Your age today. Used to determine whether you satisfy the Rule of 80 (Plan A, minimum age 55) or Rule of 85 (Plan B, minimum 5 years service) at your planned retirement date. Also used to check the 25-years-any-age eligibility option for Plan A members and the 65/5+ threshold for Plan B members.

Years of PERA service

Your total creditable service with New Mexico PERA. Includes active service in covered state and local government positions, purchased service credit for prior public employment, and military service deposits. Your annual PERA member statement shows your confirmed credited service balance. Use only finalized credit; pending purchases should not be included until confirmed.
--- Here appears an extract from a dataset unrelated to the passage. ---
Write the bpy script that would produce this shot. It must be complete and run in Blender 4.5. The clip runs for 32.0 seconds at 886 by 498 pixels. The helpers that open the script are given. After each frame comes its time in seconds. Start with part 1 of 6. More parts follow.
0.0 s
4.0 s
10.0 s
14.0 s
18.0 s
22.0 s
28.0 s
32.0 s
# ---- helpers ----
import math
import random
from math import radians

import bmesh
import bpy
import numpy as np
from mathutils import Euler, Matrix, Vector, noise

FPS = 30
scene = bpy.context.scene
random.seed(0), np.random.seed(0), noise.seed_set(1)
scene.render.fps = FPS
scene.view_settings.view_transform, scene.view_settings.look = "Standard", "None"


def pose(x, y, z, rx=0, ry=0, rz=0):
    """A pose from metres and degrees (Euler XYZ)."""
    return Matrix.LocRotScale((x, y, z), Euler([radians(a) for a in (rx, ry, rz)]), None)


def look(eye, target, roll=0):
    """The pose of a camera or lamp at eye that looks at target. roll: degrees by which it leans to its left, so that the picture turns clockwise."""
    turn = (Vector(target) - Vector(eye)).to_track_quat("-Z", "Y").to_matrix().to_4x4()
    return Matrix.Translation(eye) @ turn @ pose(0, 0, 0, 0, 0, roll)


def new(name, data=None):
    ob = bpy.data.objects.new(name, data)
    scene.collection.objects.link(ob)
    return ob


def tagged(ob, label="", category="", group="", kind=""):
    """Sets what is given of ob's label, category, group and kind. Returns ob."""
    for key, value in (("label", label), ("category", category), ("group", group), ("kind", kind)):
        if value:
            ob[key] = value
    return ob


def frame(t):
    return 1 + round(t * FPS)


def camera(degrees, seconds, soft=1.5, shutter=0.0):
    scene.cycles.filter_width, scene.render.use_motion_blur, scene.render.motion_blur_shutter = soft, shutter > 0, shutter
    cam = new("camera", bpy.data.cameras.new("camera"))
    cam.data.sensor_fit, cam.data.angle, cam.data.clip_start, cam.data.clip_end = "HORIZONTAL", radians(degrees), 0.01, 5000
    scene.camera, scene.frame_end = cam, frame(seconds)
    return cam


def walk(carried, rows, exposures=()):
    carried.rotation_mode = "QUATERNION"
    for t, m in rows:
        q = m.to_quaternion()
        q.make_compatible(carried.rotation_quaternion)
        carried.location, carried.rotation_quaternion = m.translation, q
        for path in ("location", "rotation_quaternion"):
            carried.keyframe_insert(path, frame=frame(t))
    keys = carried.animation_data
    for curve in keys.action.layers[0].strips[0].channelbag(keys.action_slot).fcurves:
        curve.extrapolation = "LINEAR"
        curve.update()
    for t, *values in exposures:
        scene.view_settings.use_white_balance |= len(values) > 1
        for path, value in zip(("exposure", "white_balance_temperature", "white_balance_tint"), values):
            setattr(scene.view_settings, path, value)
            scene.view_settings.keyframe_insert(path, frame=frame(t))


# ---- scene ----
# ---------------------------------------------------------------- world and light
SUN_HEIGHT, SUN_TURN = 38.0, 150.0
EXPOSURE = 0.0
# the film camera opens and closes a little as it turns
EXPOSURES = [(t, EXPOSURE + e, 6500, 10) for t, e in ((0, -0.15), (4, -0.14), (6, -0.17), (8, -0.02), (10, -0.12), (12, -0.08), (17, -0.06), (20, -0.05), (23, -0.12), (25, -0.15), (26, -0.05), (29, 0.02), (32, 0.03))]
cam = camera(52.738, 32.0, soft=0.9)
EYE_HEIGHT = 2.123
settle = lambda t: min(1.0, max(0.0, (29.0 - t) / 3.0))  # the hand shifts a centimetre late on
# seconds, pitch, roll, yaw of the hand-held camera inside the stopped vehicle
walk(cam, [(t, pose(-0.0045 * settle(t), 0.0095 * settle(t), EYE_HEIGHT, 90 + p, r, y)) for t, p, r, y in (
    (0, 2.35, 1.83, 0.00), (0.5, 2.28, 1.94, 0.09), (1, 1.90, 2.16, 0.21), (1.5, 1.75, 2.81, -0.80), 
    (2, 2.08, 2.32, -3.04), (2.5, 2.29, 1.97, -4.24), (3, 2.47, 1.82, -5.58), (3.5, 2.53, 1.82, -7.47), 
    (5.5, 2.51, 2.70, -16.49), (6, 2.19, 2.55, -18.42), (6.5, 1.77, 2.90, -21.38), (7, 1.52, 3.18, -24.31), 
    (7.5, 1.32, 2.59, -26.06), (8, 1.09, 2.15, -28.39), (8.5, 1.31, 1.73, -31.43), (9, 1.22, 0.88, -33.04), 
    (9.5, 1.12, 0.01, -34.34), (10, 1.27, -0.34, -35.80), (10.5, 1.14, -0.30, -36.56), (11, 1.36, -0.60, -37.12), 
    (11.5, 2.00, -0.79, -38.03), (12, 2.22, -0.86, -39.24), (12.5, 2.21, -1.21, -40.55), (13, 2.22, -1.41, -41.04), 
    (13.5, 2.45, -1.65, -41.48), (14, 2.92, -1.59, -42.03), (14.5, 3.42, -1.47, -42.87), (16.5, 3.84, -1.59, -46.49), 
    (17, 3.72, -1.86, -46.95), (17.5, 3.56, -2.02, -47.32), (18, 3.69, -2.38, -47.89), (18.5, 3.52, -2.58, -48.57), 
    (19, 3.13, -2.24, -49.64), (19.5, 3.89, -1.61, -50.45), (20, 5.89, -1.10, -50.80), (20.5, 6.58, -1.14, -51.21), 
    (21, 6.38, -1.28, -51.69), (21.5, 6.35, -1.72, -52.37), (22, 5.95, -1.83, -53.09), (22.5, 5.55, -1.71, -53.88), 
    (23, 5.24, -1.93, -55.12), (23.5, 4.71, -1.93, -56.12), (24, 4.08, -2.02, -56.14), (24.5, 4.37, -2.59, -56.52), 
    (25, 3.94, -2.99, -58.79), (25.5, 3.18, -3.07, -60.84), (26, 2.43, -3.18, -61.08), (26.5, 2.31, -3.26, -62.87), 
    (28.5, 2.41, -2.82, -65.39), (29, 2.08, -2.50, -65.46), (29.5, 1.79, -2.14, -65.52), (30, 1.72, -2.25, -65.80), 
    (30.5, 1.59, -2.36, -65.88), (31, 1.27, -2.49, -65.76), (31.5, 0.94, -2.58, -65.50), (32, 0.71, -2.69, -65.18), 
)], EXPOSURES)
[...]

Final Average Salary (3-year)

PERA uses the average of your three highest consecutive years of earnable compensation. For most members near retirement, this is the last three years of base salary. Earnable compensation is your regular base pay; it excludes lump-sum leave payouts, overtime beyond standard hours, and irregular bonuses. Enter the figure you expect this three-year average to be at retirement. If you anticipate salary changes before you retire, adjust accordingly.

Planned retirement age

The age at which you plan to begin collecting your pension. The calculator checks this against your plan's eligibility rules. Plan A members who qualify at 25 years of service regardless of age will see that flagged if they hit that threshold before their planned age. Plan B members without the 25-year option must reach the Rule of 85 or 65/5+.

Understanding the outputs

Plan A pension: 3.0% times years of service times FAS, capped at 90% of FAS. A member with 25 years and a $70,000 FAS gets 0.030 x 25 x $70,000 = $52,500 per year. At 30 years that would be $63,000, and the 90% cap of $63,000 (0.90 x $70,000) is exactly met. Any additional years beyond 30 don't increase the percentage.
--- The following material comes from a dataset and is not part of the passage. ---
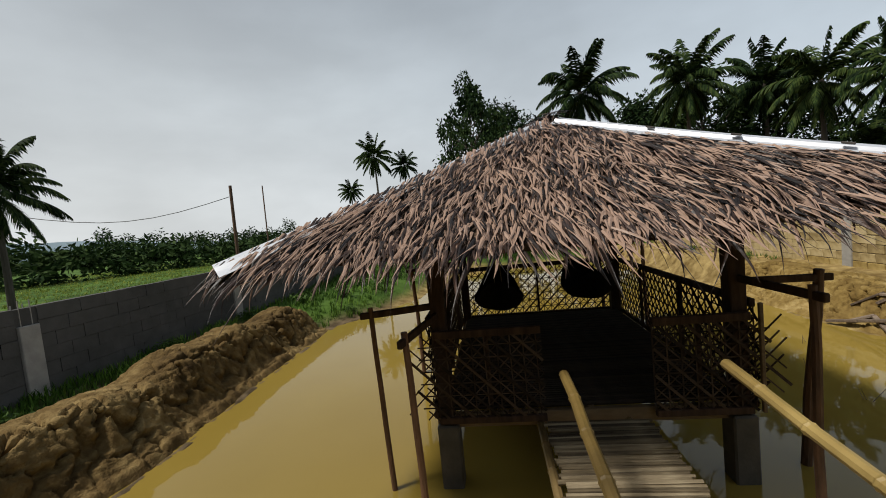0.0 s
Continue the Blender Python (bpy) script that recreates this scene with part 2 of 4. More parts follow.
# ---- building tools ----
def mesh_of(name, bm, mat, smooth=False):
    me = bpy.data.meshes.new(name)
    bm.to_mesh(me)
    bm.free()
    me.materials.append(mat)
    if smooth:
        for f in me.polygons:
            f.use_smooth = True
    return me


def part(name, bm, mat, parent=None, label="", smooth=False):
    ob = new(name, mesh_of(name, bm, mat, smooth) if isinstance(bm, bmesh.types.BMesh) else bm)
    ob.parent = parent
    return tagged(ob, label)


def thing(name, label, category, group="", kind="", at=(0, 0, 0)):
    ob = new(name)
    ob.empty_display_size = 0.1
    ob.location = at
    return tagged(ob, label, category, group, kind)


def box(bm, c, s, m=None, bevel=0.0):
    """A box of size s round c, turned by m about c."""
    t = Matrix.Translation(c) @ (m.to_4x4() if m else Matrix()) @ Matrix.Diagonal((*s, 1))
    made = bmesh.ops.create_cube(bm, size=1, matrix=t)
    if bevel:
        vs = set(made["verts"])
        bmesh.ops.bevel(bm, geom=[e for e in bm.edges if e.verts[0] in vs and e.verts[1] in vs], offset=bevel, segments=1, affect="EDGES")


def rod(bm, a, b, r0, r1=None, seg=8, rings=1, wob=0.0, knots=False, seed=0):
    """A tapered round pole from a to b, slightly crooked; knots: bamboo nodes."""
    a, b = Vector(a), Vector(b)
    r1 = r0 if r1 is None else r1
    q = (b - a).to_track_quat("Z", "Y").to_matrix()
    rnd = random.Random(seed)
    steps = [(i / rings, 1.0) for i in range(rings + 1)]
    if knots:
        k = max(2, int((b - a).length / 0.32))
        steps = [(0.0, 1.0)]
        for i in range(1, k):
            u, e = i / k, 0.012 / (b - a).length
            steps += [(u - e, 1.0), (u, 1.16), (u + e, 1.0)]
        steps.append((1.0, 1.0))
    old = None
    off = Vector()
    for u, s in steps:
        if wob:
            off = Vector((noise.noise(Vector((u * 3.1, seed, 0))), noise.noise(Vector((u * 2.7, 9, seed))), 0)) * wob * math.sin(math.pi * u) ** 0.5
        c, r = a.lerp(b, u) + q @ off, (r0 + (r1 - r0) * u) * s
        ring = [bm.verts.new(c + q @ Vector((r * math.cos(2 * math.pi * i / seg), r * math.sin(2 * math.pi * i / seg), 0))) for i in range(seg)]
        if old:
            for i in range(seg):
                bm.faces.new((old[i], old[(i + 1) % seg], ring[(i + 1) % seg], ring[i]))
        else:
            bm.faces.new(ring[::-1])
        old = ring
    bm.faces.new(old)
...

Plan B pension: 2.35% times years of service times FAS, capped at 90%. A member with 30 years and the same $70,000 FAS gets 0.0235 x 30 x $70,000 = $49,350. The cap doesn't apply until approximately 38 years of service at the 2.35% rate. So Plan B members with longer careers aren't capped as early as Plan A members.

The COLA of up to 2% when fund conditions allow provides some inflation protection, but it is not guaranteed. Most PERA-covered positions are not covered by Social Security. The pension is the primary retirement income from this employment. If you have Social Security credits from prior private-sector work, the Windfall Elimination Provision may reduce that benefit.

Related calculators

Nevada PERS Calculator

Compare New Mexico PERA with Nevada's 2.5% rate, Rule of 90, and compounding COLA

WEP Calculator

Estimate the Windfall Elimination Provision impact if you have Social Security from prior covered work

Louisiana LASERS Calculator

Another Southwest-adjacent no-Social-Security pension with Rule of 80 and 90 tiers

Frequently asked questions

What is the difference between New Mexico PERA Plan A and Plan B?

Plan A (enrolled before July 2013): 3.0% accrual, Rule of 80 (min age 55), 25-years-any-age option. Plan B (enrolled July 2013+): 2.35% accrual, Rule of 85 (min 5 years service) or 65/5+. Both use a 3-year FAS and 90% cap.

How is the Final Average Salary calculated for New Mexico PERA?

The average of your three highest consecutive years of earnable compensation. For most members near retirement, that is the last three years of base salary. Lump-sum leave payouts and irregular bonuses are excluded.

What is the Rule of 80 for New Mexico PERA Plan A members?

When your age plus years of creditable service total 80, you qualify for full retirement. Minimum age is 55. Plan A members can also retire at any age with 25 years of service.

Does New Mexico PERA provide a COLA?

Up to 2% when fund conditions permit. It is not automatic or guaranteed in every year. Plan conservatively without assuming a full COLA annually.

Does New Mexico PERA coordinate with Social Security?

No. Most PERA-covered positions are not covered by Social Security. The pension is the primary retirement benefit from public employment. Prior private-sector Social Security credits may be subject to WEP reduction.